Stile Antico’s Valentine

Stile Antico, Wigmore Hall

The twelve-person conductorless democracy that is Stile Antico started out as a bunch of Oxbridge undergraduates singing for fun in their vacations. Cannily turning professional, they embarked on a career which has seen them achieve stardom on the international circuit as a uniquely charismatic Renaissance a cappella ensemble. No other group has their bright freshness of sound, or their vivid immediacy in performance. ‘Arise, my love’ was the title of a collection of Renaissance settings of the ‘Song of Songs’ which they presented for Valentine’s Day at the Wigmore; the result was, quite simply, choral heaven.

Stile Antico credit: Marco BorggreveStile Antico ©Marco Borggreve

The group’s scholarly programme-note traced the history of this Old Testament cycle of love poems. For Jewish scholars in the first century BCE it reflected God’s dealings with Israel. For early Christian commentators it expressed either the relationship between Christ and his Church, or Christ and the believer’s soul; in the medieval church it was transferred to the cult of the Virgin Mary. All their essay omitted – because it would have required different performers, and a different musical sound-world – was the parallel track taken by this ancient poetry in Islam. Listen to the Sufi music of Central Asia, and get a handle on the words, and you’ll encounter exactly the same imagery in the Muslim yearning for union with the Divine.
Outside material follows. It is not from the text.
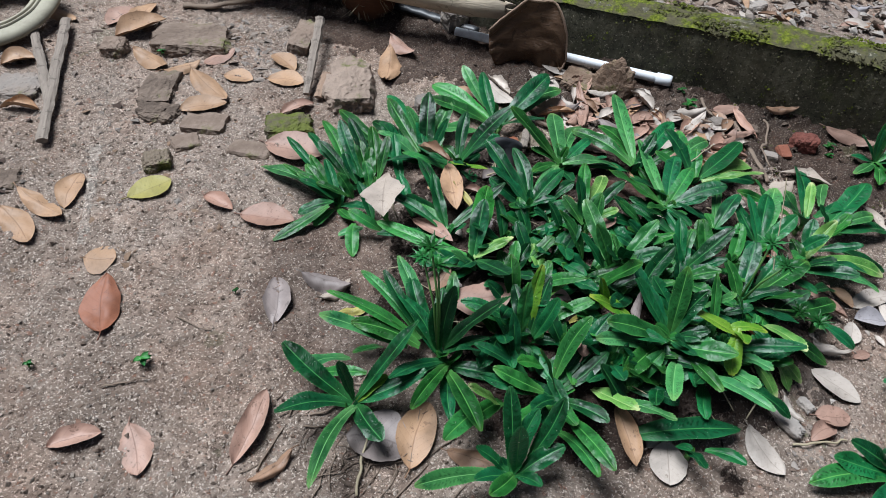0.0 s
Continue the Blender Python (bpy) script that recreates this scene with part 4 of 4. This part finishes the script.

That imagery is ecstatic: the sweet pain is at once abstract and palpitatingly physical, and that ambiguity is what fired Stile Antico’s glittering array of composers. They began with a motet by the intriguingly-named Flemish composer Clemens non Papa, in which blocks of harmony moved with stately tread, before seguing into a lambent celebration of love’s springtime by Orlande de Lassus. As the concert went on, with motets by the greatest European composers of the period including Palestrina, Victoria, Praetorius and a dozen more, the singers kept changing combination, sometimes breaking up into two or even three still-powerful sub-choruses. Their encore was a lovely motet by Dowland appropriately entitled ‘Now I must needs part’.

These singers are chamber musicians, each being a soloist; every work was serenely rendered, and to most of us present each of them came as a surprise. These forgotten treasures which Stile Antico have brought to light should be enshrined in a CD forthwith.